BURTON, Ohio - With no air show this weekend you may be looking for something to do. There is always Ohio's oldest fair, the Great Geauga County Fair.
Starting its 191st year, the Geauga County Fair expects to see over 200,000 people and they will have plenty to do. The fair has 13,000 exhibits offering everything you would expect.
"We offer a lot of main events in the evening. We have truck and tractor pull, demolition derbies and concerts along with free shows throughout the day," said Bob Rogish, president of the fair.
One of those free shows is Hendricks's racing pigs. They warm up the crowd with some dancing then place an Oreo cookie at the finish line.

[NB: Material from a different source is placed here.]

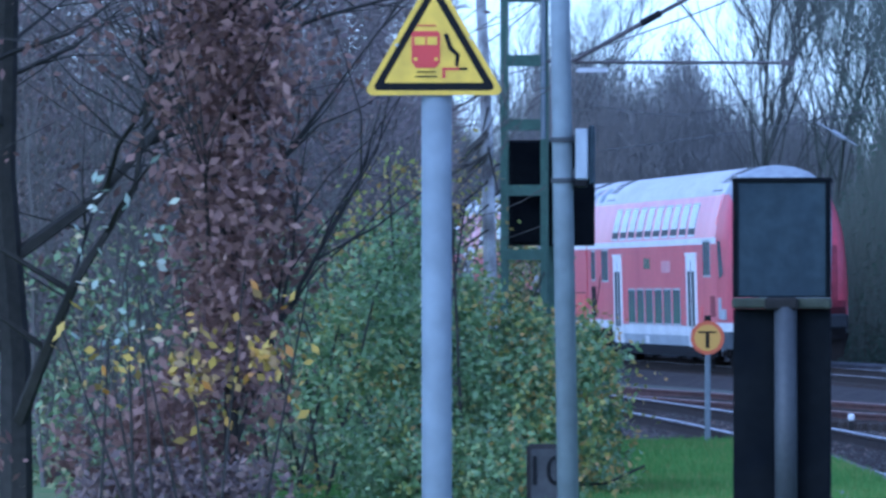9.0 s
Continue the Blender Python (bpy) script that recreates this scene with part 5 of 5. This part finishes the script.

"We open those starting gates and they shooting right out of there, they be snort'in all kinds of other stuff," said Christopher Amderson, from Hendrick's Pig Races.
"They go a rump'in and a bump'in, they're going to slide around down there you might see a clean get away, you might see a wreck just like in the NASCAR, you just don't know what you're going to see," said Andy Nicholes announcer for Hendrick's Pig Races.
Beside pigs, the fair has over 3,000 animals like the draft horses, these giants are a staple on the Amish farms of Geauga County. On the smaller side, the minis start at just 26 inches and the competition is tough. Emma just won first place with her 17-year-old mini gelding named Poncho.
In the dairy barn, you can learn about the history of milking cows in Geauga. The Haskin family started their dairy farm in 1818.
"Everybody wants to know where their food comes from so the fair is a really good opportunity to provide a lot of answers," said Paul Haskin.
One rather large cow is milking 100 pounds of milk a day. Some of it may have ended up in ice cream sold on the midway. With over 300 food vendors, there is something for everyone. Candy apples, funnel cakes, french fries, ribs and chicken.
On the south end, you'll find the wildlife conservation area. This is the most unique attraction of the fair. Kids can fish in the pond freshly stocked with catfish, blue gill and bass. They can eat there, too.
"They catch a fish they can bring it up to our cook area and I can filet and fry the fish up for them and kind of hand those out as samples to folks," said Scott Denamen, Geauga County Wildlife Officer.
So if it's the rides, or good food, games or just great time with your family the Geauga County Fair is a good bet for this Labor Day weekend.